### To do
Copy all the data exactly, except the pictures.

### Dataset section
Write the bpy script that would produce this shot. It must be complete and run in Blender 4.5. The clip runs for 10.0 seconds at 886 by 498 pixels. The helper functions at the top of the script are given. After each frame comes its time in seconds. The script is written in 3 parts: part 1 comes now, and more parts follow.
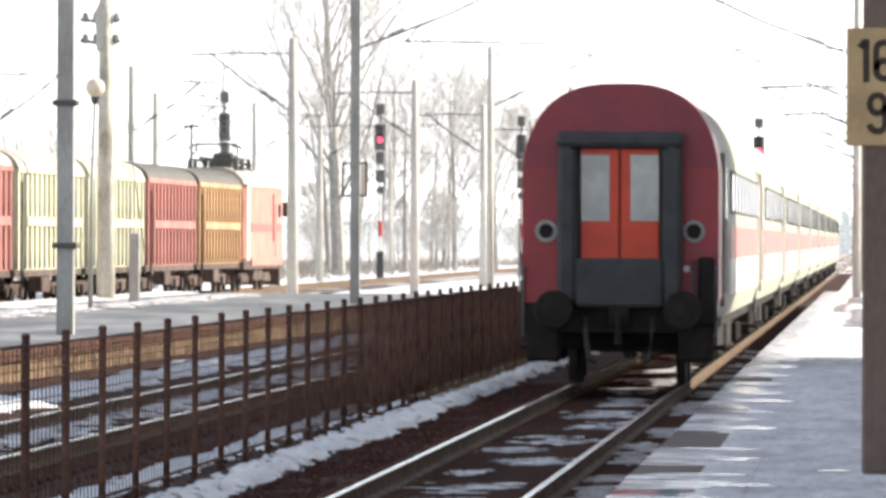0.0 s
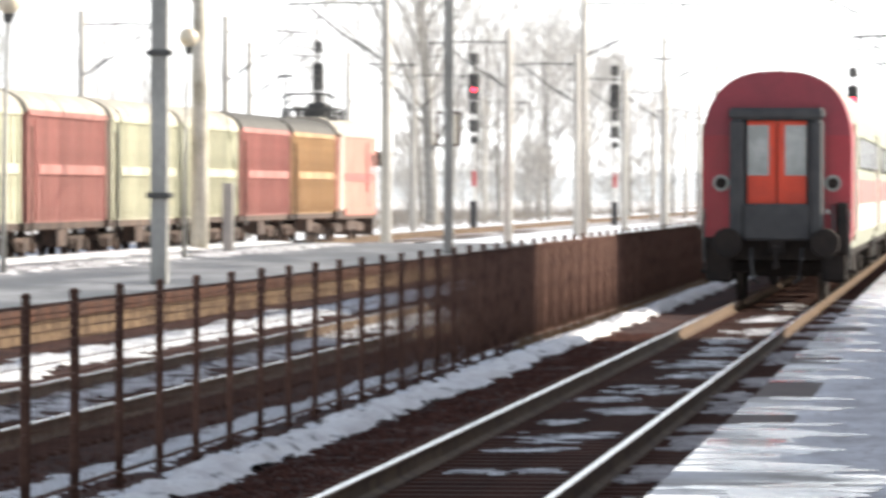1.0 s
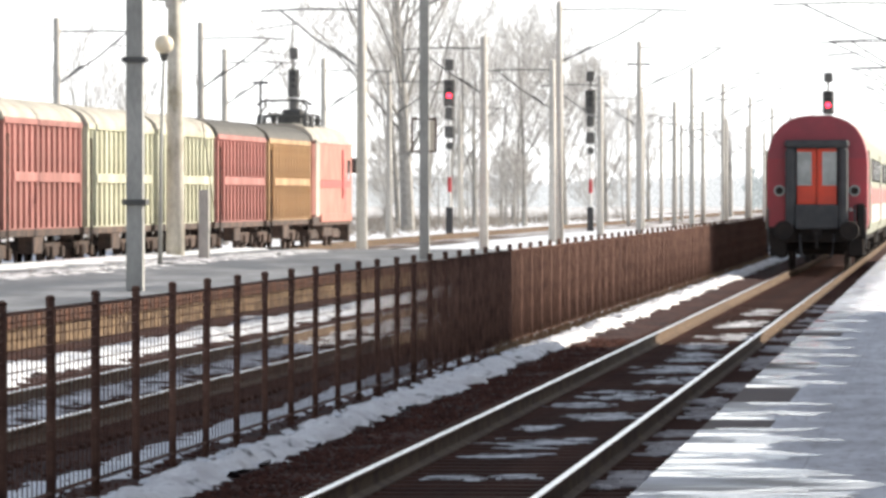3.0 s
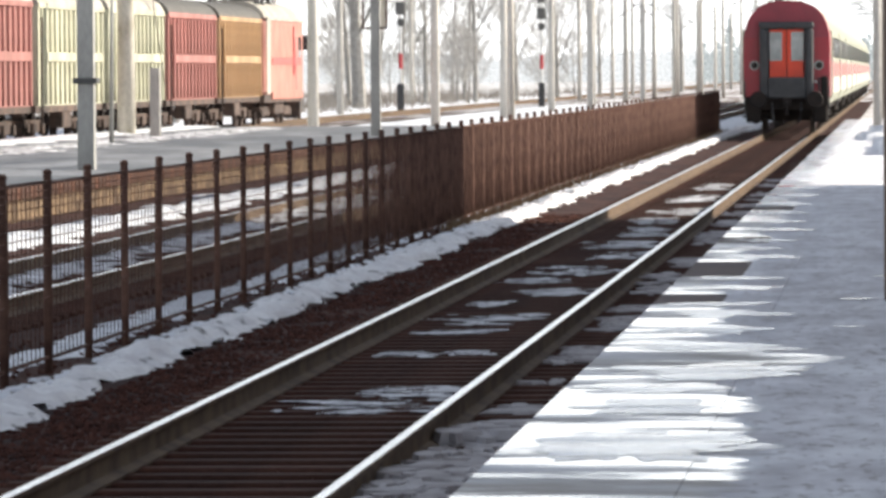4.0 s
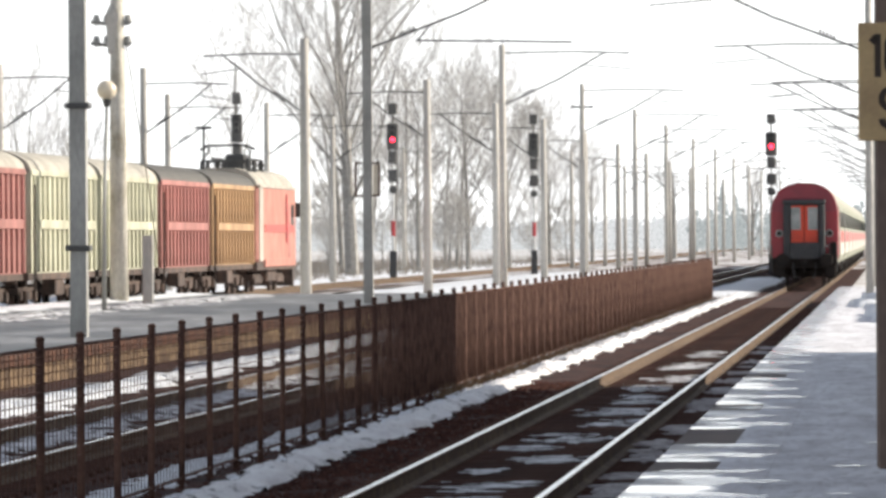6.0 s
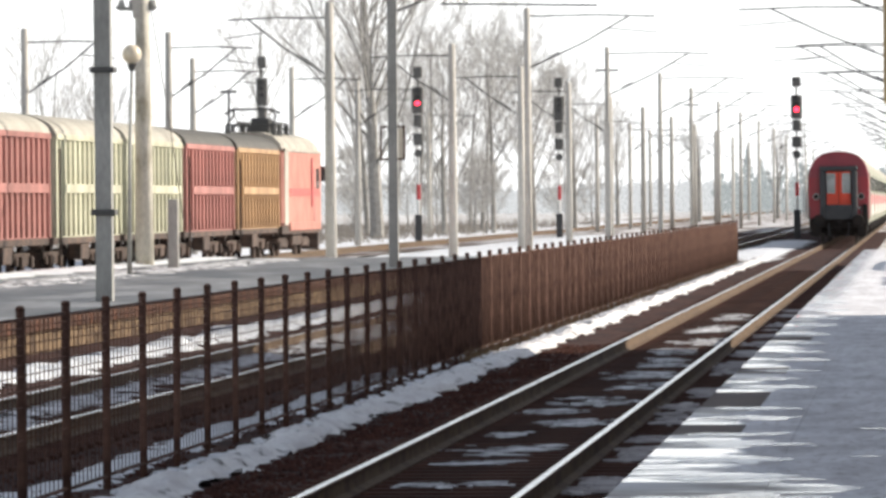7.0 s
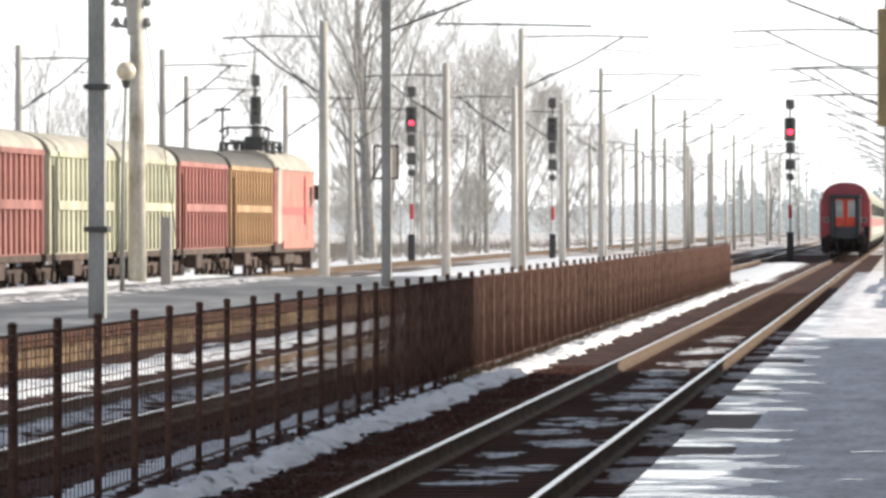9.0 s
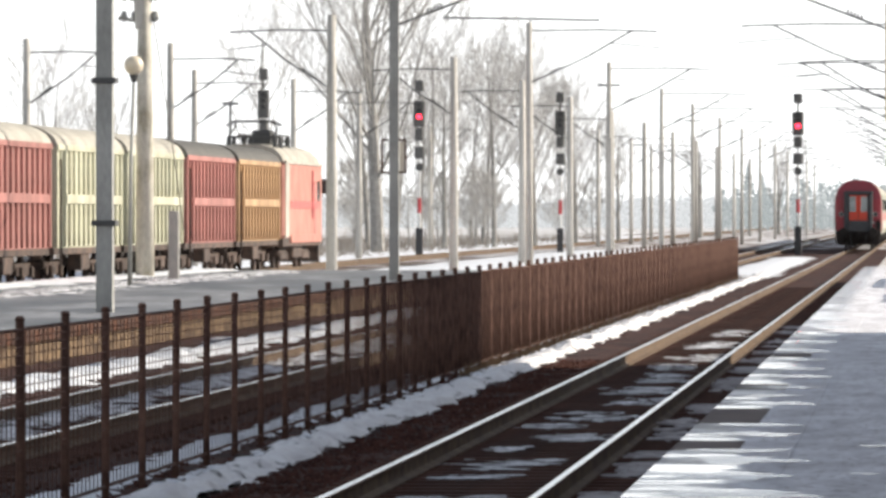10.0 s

### Answer for the task
Write the bpy script that would produce this shot. It must be complete and run in Blender 4.5. The clip runs for 10.0 seconds at 886 by 498 pixels. The helper functions at the top of the script are given. After each frame comes its time in seconds. The script is written in 3 parts: part 1 comes now, and more parts follow.
0.0 s
1.0 s
3.0 s
4.0 s
6.0 s
7.0 s
9.0 s
10.0 s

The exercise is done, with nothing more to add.